PROBLEM TO SOLVE
Leaving out the pictures, retype all the material exactly.

DATA ENTRIES
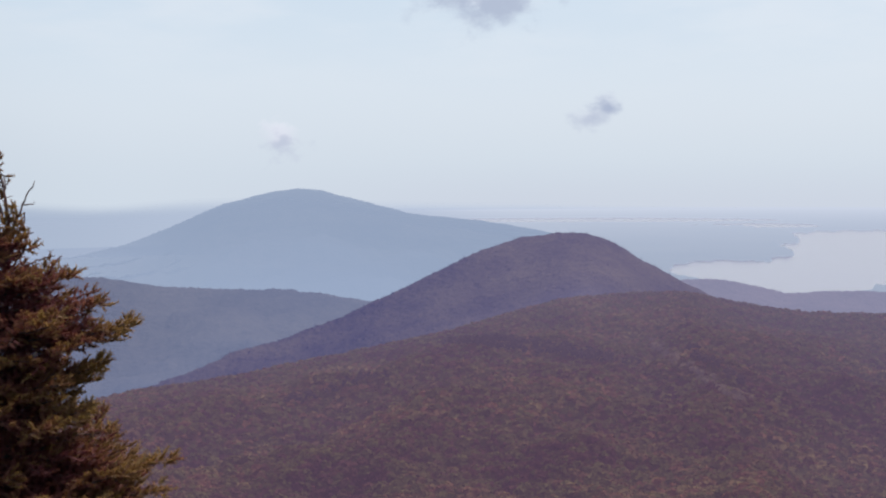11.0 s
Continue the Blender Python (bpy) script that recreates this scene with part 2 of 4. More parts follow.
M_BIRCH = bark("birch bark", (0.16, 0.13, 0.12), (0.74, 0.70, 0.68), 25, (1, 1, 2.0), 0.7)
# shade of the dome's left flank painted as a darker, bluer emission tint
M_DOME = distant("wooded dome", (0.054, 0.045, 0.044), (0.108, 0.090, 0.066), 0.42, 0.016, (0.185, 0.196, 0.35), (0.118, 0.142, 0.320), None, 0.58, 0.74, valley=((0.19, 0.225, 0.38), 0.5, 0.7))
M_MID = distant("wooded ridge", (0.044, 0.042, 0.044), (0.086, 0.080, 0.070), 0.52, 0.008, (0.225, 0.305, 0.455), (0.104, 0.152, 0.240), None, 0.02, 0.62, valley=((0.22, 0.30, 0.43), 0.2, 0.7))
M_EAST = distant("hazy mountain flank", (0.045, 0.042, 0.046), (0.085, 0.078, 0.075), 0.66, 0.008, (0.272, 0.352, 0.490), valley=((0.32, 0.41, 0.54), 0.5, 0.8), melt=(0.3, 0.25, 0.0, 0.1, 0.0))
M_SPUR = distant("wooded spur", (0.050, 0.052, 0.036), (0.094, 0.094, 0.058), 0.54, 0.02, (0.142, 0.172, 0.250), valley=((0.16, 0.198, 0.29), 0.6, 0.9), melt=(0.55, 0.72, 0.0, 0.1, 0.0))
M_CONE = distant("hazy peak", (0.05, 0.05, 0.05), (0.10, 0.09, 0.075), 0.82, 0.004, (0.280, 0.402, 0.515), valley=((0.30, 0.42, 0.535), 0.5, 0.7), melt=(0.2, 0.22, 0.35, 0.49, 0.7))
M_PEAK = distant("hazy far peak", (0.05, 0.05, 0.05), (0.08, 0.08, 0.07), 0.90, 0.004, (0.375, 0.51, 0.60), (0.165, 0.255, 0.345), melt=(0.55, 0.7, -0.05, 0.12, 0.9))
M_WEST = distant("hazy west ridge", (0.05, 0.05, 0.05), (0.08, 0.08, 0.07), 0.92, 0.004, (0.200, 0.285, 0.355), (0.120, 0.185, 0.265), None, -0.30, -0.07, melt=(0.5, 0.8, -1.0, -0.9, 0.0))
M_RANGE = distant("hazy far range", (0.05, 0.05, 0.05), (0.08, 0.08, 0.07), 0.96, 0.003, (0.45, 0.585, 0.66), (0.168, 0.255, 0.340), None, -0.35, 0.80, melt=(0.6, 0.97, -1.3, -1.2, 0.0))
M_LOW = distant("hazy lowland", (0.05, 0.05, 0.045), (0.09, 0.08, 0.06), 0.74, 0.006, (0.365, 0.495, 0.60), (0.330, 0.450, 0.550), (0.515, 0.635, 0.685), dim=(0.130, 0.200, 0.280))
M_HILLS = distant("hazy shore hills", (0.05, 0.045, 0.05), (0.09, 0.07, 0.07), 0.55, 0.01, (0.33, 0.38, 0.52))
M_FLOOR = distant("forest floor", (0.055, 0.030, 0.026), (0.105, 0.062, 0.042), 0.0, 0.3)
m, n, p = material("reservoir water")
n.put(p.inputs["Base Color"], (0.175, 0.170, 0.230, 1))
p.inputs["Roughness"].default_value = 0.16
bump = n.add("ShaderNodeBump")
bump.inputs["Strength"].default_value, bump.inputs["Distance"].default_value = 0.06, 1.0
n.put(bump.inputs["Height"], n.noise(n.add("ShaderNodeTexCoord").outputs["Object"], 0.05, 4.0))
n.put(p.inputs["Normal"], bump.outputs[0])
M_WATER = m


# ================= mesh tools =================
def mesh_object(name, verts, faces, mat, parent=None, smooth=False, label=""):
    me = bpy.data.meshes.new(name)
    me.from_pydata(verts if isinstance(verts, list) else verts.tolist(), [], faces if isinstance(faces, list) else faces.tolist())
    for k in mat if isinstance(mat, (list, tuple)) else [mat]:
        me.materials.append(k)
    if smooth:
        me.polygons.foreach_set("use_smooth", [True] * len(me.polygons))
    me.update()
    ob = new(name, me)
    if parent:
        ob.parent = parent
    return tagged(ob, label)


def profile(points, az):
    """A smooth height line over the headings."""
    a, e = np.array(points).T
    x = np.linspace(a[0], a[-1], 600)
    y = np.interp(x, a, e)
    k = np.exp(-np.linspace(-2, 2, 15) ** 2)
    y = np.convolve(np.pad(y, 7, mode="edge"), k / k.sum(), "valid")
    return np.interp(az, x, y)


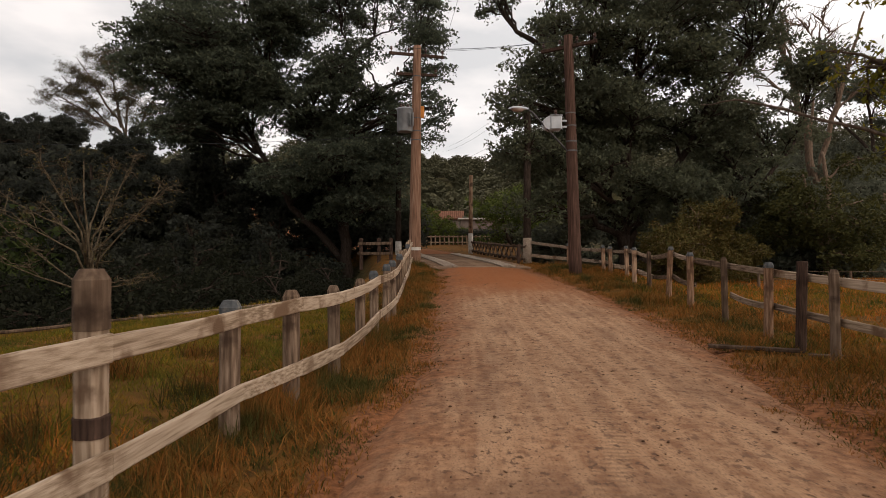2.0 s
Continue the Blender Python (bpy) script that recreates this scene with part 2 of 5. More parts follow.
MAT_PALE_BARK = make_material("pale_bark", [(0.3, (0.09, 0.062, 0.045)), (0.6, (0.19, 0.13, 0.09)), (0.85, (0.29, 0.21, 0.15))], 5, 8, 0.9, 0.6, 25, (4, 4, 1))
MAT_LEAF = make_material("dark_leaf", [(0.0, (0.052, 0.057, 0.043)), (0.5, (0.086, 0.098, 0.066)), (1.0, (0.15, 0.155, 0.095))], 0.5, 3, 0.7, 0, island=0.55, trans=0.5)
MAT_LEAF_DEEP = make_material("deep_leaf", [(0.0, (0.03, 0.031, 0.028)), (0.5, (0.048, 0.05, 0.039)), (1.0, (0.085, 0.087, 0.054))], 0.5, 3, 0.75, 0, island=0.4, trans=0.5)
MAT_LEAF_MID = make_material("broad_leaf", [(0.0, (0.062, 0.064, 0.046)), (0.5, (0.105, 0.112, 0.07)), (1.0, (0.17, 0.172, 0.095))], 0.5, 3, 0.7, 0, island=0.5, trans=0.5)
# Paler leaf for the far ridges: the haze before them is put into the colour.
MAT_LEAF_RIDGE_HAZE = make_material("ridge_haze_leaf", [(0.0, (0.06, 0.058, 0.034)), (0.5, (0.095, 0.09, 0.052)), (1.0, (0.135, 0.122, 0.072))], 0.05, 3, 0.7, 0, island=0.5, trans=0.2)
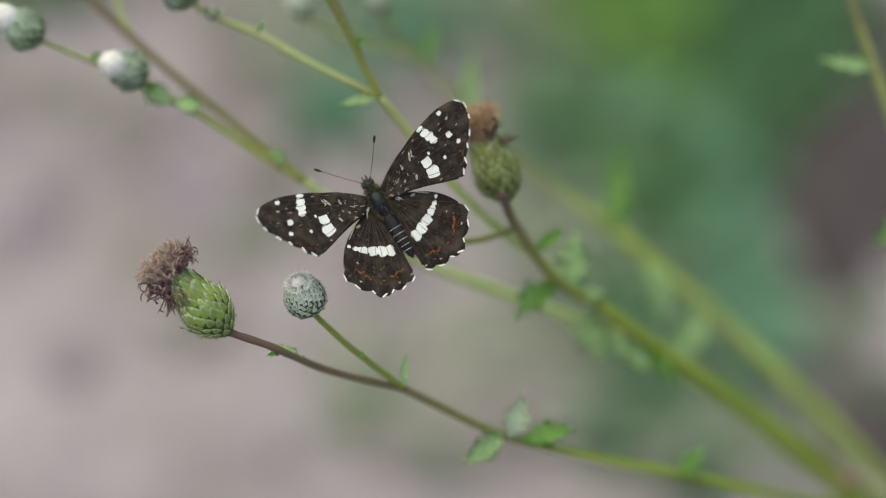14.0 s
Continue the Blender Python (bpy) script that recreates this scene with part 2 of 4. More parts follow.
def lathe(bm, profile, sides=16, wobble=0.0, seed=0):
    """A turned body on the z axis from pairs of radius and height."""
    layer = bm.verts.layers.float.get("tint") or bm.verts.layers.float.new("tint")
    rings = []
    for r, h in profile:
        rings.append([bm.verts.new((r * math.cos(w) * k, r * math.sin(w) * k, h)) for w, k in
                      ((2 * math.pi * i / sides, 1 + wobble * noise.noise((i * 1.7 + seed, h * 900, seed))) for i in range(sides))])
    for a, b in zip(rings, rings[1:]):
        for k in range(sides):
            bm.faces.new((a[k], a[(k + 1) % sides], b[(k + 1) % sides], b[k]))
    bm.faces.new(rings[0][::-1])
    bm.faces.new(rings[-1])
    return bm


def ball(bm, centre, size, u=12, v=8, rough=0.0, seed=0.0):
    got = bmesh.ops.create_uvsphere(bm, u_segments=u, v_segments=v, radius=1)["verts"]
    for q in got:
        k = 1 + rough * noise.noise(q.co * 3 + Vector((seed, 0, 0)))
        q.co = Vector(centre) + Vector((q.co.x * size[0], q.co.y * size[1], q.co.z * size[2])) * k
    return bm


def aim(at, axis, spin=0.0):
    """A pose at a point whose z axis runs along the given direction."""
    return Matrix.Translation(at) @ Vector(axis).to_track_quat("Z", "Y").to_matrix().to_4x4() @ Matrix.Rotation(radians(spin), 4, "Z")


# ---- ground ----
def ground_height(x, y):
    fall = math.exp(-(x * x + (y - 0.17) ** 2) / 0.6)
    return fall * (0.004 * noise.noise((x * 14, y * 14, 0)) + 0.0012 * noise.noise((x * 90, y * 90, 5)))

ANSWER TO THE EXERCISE
11.0 s
Continue the Blender Python (bpy) script that recreates this scene with part 2 of 4. More parts follow.
M_BIRCH = bark("birch bark", (0.16, 0.13, 0.12), (0.74, 0.70, 0.68), 25, (1, 1, 2.0), 0.7)
# shade of the dome's left flank painted as a darker, bluer emission tint
M_DOME = distant("wooded dome", (0.054, 0.045, 0.044), (0.108, 0.090, 0.066), 0.42, 0.016, (0.185, 0.196, 0.35), (0.118, 0.142, 0.320), None, 0.58, 0.74, valley=((0.19, 0.225, 0.38), 0.5, 0.7))
M_MID = distant("wooded ridge", (0.044, 0.042, 0.044), (0.086, 0.080, 0.070), 0.52, 0.008, (0.225, 0.305, 0.455), (0.104, 0.152, 0.240), None, 0.02, 0.62, valley=((0.22, 0.30, 0.43), 0.2, 0.7))
M_EAST = distant("hazy mountain flank", (0.045, 0.042, 0.046), (0.085, 0.078, 0.075), 0.66, 0.008, (0.272, 0.352, 0.490), valley=((0.32, 0.41, 0.54), 0.5, 0.8), melt=(0.3, 0.25, 0.0, 0.1, 0.0))
M_SPUR = distant("wooded spur", (0.050, 0.052, 0.036), (0.094, 0.094, 0.058), 0.54, 0.02, (0.142, 0.172, 0.250), valley=((0.16, 0.198, 0.29), 0.6, 0.9), melt=(0.55, 0.72, 0.0, 0.1, 0.0))
M_CONE = distant("hazy peak", (0.05, 0.05, 0.05), (0.10, 0.09, 0.075), 0.82, 0.004, (0.280, 0.402, 0.515), valley=((0.30, 0.42, 0.535), 0.5, 0.7), melt=(0.2, 0.22, 0.35, 0.49, 0.7))
M_PEAK = distant("hazy far peak", (0.05, 0.05, 0.05), (0.08, 0.08, 0.07), 0.90, 0.004, (0.375, 0.51, 0.60), (0.165, 0.255, 0.345), melt=(0.55, 0.7, -0.05, 0.12, 0.9))
M_WEST = distant("hazy west ridge", (0.05, 0.05, 0.05), (0.08, 0.08, 0.07), 0.92, 0.004, (0.200, 0.285, 0.355), (0.120, 0.185, 0.265), None, -0.30, -0.07, melt=(0.5, 0.8, -1.0, -0.9, 0.0))
M_RANGE = distant("hazy far range", (0.05, 0.05, 0.05), (0.08, 0.08, 0.07), 0.96, 0.003, (0.45, 0.585, 0.66), (0.168, 0.255, 0.340), None, -0.35, 0.80, melt=(0.6, 0.97, -1.3, -1.2, 0.0))
M_LOW = distant("hazy lowland", (0.05, 0.05, 0.045), (0.09, 0.08, 0.06), 0.74, 0.006, (0.365, 0.495, 0.60), (0.330, 0.450, 0.550), (0.515, 0.635, 0.685), dim=(0.130, 0.200, 0.280))
M_HILLS = distant("hazy shore hills", (0.05, 0.045, 0.05), (0.09, 0.07, 0.07), 0.55, 0.01, (0.33, 0.38, 0.52))
M_FLOOR = distant("forest floor", (0.055, 0.030, 0.026), (0.105, 0.062, 0.042), 0.0, 0.3)
m, n, p = material("reservoir water")
n.put(p.inputs["Base Color"], (0.175, 0.170, 0.230, 1))
p.inputs["Roughness"].default_value = 0.16
bump = n.add("ShaderNodeBump")
bump.inputs["Strength"].default_value, bump.inputs["Distance"].default_value = 0.06, 1.0
n.put(bump.inputs["Height"], n.noise(n.add("ShaderNodeTexCoord").outputs["Object"], 0.05, 4.0))
n.put(p.inputs["Normal"], bump.outputs[0])
M_WATER = m


# ================= mesh tools =================
def mesh_object(name, verts, faces, mat, parent=None, smooth=False, label=""):
    me = bpy.data.meshes.new(name)
    me.from_pydata(verts if isinstance(verts, list) else verts.tolist(), [], faces if isinstance(faces, list) else faces.tolist())
    for k in mat if isinstance(mat, (list, tuple)) else [mat]:
        me.materials.append(k)
    if smooth:
        me.polygons.foreach_set("use_smooth", [True] * len(me.polygons))
    me.update()
    ob = new(name, me)
    if parent:
        ob.parent = parent
    return tagged(ob, label)


def profile(points, az):
    """A smooth height line over the headings."""
    a, e = np.array(points).T
    x = np.linspace(a[0], a[-1], 600)
    y = np.interp(x, a, e)
    k = np.exp(-np.linspace(-2, 2, 15) ** 2)
    y = np.convolve(np.pad(y, 7, mode="edge"), k / k.sum(), "valid")
    return np.interp(az, x, y)


2.0 s
Continue the Blender Python (bpy) script that recreates this scene with part 2 of 5. More parts follow.
MAT_PALE_BARK = make_material("pale_bark", [(0.3, (0.09, 0.062, 0.045)), (0.6, (0.19, 0.13, 0.09)), (0.85, (0.29, 0.21, 0.15))], 5, 8, 0.9, 0.6, 25, (4, 4, 1))
MAT_LEAF = make_material("dark_leaf", [(0.0, (0.052, 0.057, 0.043)), (0.5, (0.086, 0.098, 0.066)), (1.0, (0.15, 0.155, 0.095))], 0.5, 3, 0.7, 0, island=0.55, trans=0.5)
MAT_LEAF_DEEP = make_material("deep_leaf", [(0.0, (0.03, 0.031, 0.028)), (0.5, (0.048, 0.05, 0.039)), (1.0, (0.085, 0.087, 0.054))], 0.5, 3, 0.75, 0, island=0.4, trans=0.5)
MAT_LEAF_MID = make_material("broad_leaf", [(0.0, (0.062, 0.064, 0.046)), (0.5, (0.105, 0.112, 0.07)), (1.0, (0.17, 0.172, 0.095))], 0.5, 3, 0.7, 0, island=0.5, trans=0.5)
# Paler leaf for the far ridges: the haze before them is put into the colour.
MAT_LEAF_RIDGE_HAZE = make_material("ridge_haze_leaf", [(0.0, (0.06, 0.058, 0.034)), (0.5, (0.095, 0.09, 0.052)), (1.0, (0.135, 0.122, 0.072))], 0.05, 3, 0.7, 0, island=0.5, trans=0.2)
14.0 s
Continue the Blender Python (bpy) script that recreates this scene with part 2 of 4. More parts follow.
def lathe(bm, profile, sides=16, wobble=0.0, seed=0):
    """A turned body on the z axis from pairs of radius and height."""
    layer = bm.verts.layers.float.get("tint") or bm.verts.layers.float.new("tint")
    rings = []
    for r, h in profile:
        rings.append([bm.verts.new((r * math.cos(w) * k, r * math.sin(w) * k, h)) for w, k in
                      ((2 * math.pi * i / sides, 1 + wobble * noise.noise((i * 1.7 + seed, h * 900, seed))) for i in range(sides))])
    for a, b in zip(rings, rings[1:]):
        for k in range(sides):
            bm.faces.new((a[k], a[(k + 1) % sides], b[(k + 1) % sides], b[k]))
    bm.faces.new(rings[0][::-1])
    bm.faces.new(rings[-1])
    return bm


def ball(bm, centre, size, u=12, v=8, rough=0.0, seed=0.0):
    got = bmesh.ops.create_uvsphere(bm, u_segments=u, v_segments=v, radius=1)["verts"]
    for q in got:
        k = 1 + rough * noise.noise(q.co * 3 + Vector((seed, 0, 0)))
        q.co = Vector(centre) + Vector((q.co.x * size[0], q.co.y * size[1], q.co.z * size[2])) * k
    return bm


def aim(at, axis, spin=0.0):
    """A pose at a point whose z axis runs along the given direction."""
    return Matrix.Translation(at) @ Vector(axis).to_track_quat("Z", "Y").to_matrix().to_4x4() @ Matrix.Rotation(radians(spin), 4, "Z")


# ---- ground ----
def ground_height(x, y):
    fall = math.exp(-(x * x + (y - 0.17) ** 2) / 0.6)
    return fall * (0.004 * noise.noise((x * 14, y * 14, 0)) + 0.0012 * noise.noise((x * 90, y * 90, 5)))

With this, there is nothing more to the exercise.